NAMIE, Japan: Japan began releasing wastewater from the crippled Fukushima nuclear plant on Thursday in an operation it insists is safe but has generated a fierce backlash from China.
The beginning of the discharge of around 540 Olympic swimming pools’ worth of water into the Pacific over several decades is a big step in decommissioning the still highly dangerous site 12 years after one of the world’s worst nuclear accidents.
Live video provided by plant operator TEPCO showed engineers behind computer screens and an official saying — after a countdown — that the “valves near the seawater transport pumps are opening.”
Monitors from the UN atomic watchdog, which has endorsed the plan, were due to be on site for the procedure, while TEPCO workers were scheduled to take water samples later on Thursday.
Ahead of the operation, about 10 people held a protest near the site and around 100 others gathered outside TEPCO headquarters in Tokyo, AFP journalists said.
“It’s like dumping an atomic bomb in the ocean. Japan is the first country that was attacked with an atomic bomb in the world, and the prime minister of the country made this decision,” said Kenichi Sato, 68.
China’s environment ministry on Thursday blasted Japan’s plan as “extremely selfish and irresponsible”, saying it would “track and study” the impact on its waters.
Multiple meltdowns
With around 1,000 steel containers holding the water, TEPCO has said it needs to clear space for the removal of highly dangerous radioactive nuclear fuel and rubble from the wrecked reactors.
Three of the reactors at the Fukushima-Daiichi facility in northeastern Japan went into meltdown following a massive earthquake and tsunami that killed around 18,000 people in 2011.

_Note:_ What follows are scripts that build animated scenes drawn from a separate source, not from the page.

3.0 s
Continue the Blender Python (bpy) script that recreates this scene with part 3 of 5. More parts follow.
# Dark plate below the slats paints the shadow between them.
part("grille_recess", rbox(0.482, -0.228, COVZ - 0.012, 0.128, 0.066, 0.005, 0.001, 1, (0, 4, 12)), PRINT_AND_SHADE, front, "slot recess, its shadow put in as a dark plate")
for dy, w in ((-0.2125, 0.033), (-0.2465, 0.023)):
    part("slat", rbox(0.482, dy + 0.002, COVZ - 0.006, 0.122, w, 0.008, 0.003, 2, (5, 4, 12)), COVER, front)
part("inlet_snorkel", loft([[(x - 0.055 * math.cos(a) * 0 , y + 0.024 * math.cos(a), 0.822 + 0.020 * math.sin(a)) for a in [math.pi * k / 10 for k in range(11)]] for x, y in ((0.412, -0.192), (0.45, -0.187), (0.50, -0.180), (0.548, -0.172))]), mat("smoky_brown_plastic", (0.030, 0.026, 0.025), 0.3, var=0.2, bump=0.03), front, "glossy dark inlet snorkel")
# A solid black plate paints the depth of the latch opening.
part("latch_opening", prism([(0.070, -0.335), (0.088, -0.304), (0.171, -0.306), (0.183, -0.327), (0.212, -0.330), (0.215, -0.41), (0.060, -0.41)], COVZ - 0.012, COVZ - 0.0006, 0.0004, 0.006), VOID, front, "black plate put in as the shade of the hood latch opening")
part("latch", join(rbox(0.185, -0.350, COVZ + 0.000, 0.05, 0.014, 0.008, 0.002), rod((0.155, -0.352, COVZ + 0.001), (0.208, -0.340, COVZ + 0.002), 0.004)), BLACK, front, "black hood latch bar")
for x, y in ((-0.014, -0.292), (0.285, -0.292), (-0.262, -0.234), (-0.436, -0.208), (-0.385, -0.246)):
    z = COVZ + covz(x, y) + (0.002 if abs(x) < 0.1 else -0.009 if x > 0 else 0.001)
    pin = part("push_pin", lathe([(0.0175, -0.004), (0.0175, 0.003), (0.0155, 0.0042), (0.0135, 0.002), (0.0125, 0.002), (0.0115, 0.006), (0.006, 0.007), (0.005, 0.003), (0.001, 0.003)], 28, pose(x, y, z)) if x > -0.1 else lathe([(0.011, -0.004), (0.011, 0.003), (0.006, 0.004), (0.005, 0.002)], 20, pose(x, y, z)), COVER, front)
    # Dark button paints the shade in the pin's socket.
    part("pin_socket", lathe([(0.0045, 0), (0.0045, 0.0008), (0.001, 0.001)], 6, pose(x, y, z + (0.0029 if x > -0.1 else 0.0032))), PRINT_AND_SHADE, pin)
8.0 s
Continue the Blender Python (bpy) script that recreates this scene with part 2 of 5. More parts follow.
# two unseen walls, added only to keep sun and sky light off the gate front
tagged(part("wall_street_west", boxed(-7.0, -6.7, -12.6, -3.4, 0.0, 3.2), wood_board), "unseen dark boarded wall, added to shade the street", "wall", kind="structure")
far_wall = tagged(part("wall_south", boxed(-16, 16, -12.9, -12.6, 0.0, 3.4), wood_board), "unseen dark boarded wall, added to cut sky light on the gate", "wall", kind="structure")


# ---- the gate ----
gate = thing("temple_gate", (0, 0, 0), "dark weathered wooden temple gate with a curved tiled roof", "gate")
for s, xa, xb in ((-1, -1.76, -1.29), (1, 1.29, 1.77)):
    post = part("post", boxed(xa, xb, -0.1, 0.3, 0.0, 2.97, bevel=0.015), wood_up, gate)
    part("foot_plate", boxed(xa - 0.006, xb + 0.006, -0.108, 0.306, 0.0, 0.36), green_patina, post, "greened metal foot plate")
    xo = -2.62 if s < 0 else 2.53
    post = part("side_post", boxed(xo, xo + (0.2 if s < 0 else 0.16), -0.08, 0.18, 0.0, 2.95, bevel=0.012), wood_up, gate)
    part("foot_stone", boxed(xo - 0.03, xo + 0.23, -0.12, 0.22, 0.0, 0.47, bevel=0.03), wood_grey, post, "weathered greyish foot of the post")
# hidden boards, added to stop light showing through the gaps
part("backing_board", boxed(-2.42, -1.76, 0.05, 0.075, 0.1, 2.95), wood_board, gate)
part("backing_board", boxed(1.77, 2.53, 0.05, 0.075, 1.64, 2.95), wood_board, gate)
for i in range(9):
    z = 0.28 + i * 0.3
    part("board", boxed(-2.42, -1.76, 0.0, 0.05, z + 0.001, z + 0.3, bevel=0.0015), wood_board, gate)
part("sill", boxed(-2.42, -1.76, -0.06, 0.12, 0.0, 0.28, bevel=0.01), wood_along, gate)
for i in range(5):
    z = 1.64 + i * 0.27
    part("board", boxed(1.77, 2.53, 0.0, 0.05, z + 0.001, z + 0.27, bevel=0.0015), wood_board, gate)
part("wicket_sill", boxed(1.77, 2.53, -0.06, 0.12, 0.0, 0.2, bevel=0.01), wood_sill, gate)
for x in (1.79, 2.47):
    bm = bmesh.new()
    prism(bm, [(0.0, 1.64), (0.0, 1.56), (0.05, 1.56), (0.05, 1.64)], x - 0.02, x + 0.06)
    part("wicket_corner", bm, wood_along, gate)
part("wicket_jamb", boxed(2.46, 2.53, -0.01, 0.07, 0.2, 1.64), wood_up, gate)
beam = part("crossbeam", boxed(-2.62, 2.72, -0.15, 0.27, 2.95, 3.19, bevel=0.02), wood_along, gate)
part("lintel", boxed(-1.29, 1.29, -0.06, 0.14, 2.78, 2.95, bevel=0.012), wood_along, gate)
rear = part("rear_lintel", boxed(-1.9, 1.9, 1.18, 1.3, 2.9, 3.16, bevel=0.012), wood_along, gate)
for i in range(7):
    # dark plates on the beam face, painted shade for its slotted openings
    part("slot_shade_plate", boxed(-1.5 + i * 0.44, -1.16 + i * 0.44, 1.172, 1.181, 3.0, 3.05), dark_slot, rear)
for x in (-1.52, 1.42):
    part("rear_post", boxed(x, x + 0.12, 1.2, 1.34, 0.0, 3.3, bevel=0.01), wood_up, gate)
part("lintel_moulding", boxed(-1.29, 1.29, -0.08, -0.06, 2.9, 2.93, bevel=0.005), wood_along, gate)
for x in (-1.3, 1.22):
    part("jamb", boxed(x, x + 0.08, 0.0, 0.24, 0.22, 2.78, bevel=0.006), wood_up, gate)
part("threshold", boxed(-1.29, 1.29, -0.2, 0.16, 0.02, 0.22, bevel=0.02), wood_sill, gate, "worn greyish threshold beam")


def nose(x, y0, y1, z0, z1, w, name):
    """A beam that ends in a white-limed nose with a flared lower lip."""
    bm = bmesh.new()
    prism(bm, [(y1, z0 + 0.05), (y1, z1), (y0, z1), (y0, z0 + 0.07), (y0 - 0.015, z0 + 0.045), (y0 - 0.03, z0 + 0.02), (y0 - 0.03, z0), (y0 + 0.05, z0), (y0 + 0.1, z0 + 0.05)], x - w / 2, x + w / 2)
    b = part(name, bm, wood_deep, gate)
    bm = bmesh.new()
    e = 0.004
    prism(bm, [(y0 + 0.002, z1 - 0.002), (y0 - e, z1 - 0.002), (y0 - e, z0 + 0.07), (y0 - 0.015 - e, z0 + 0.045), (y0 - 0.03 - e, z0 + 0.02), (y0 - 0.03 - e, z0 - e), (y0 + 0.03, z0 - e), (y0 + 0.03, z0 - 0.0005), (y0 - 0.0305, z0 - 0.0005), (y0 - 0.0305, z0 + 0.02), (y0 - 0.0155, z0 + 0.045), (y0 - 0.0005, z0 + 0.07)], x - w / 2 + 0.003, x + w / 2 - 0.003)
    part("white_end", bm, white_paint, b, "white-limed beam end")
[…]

Since then, TEPCO has collected 1.34 million cubic metres of water contaminated as it cooled the wrecked reactors, along with groundwater and rain that has seeped in.
TEPCO will carry out four releases of the treated water from Thursday until March 2024. The first discharge will take about 17 days.
About 5 trillion becquerels — a measure of radioactivity — of tritium will be released this fiscal year, TEPCO added.
Japan insists that all radioactive elements have been filtered out except the tritium, levels of which are harmless and lower than what is discharged by operational nuclear power plants, including in China. This is backed by most experts.
“When released into the Pacific, the tritium is further diluted into a vast body of water and would quickly get to a radioactivity level which is not discernibly different from normal seawater,” said Tom Scott from the University of Bristol in England.
“Hence, it poses very little risk and the risk itself decreases with time due to the relatively short radioactive half-life… meaning that the amount of tritium (and hence the risk) continually reduces.”
Not everyone is convinced, with environmental group Greenpeace saying that the filtration process is flawed, and China and Russia suggesting the water be vaporised and released into the atmosphere instead.
China has accused Japan of treating the Pacific like a “sewer”, and even before the release, Beijing banned food imports from 10 out of 47 Japanese prefectures and imposed radiation checks.
Hong Kong and Macau, both Chinese territories, followed suit this week.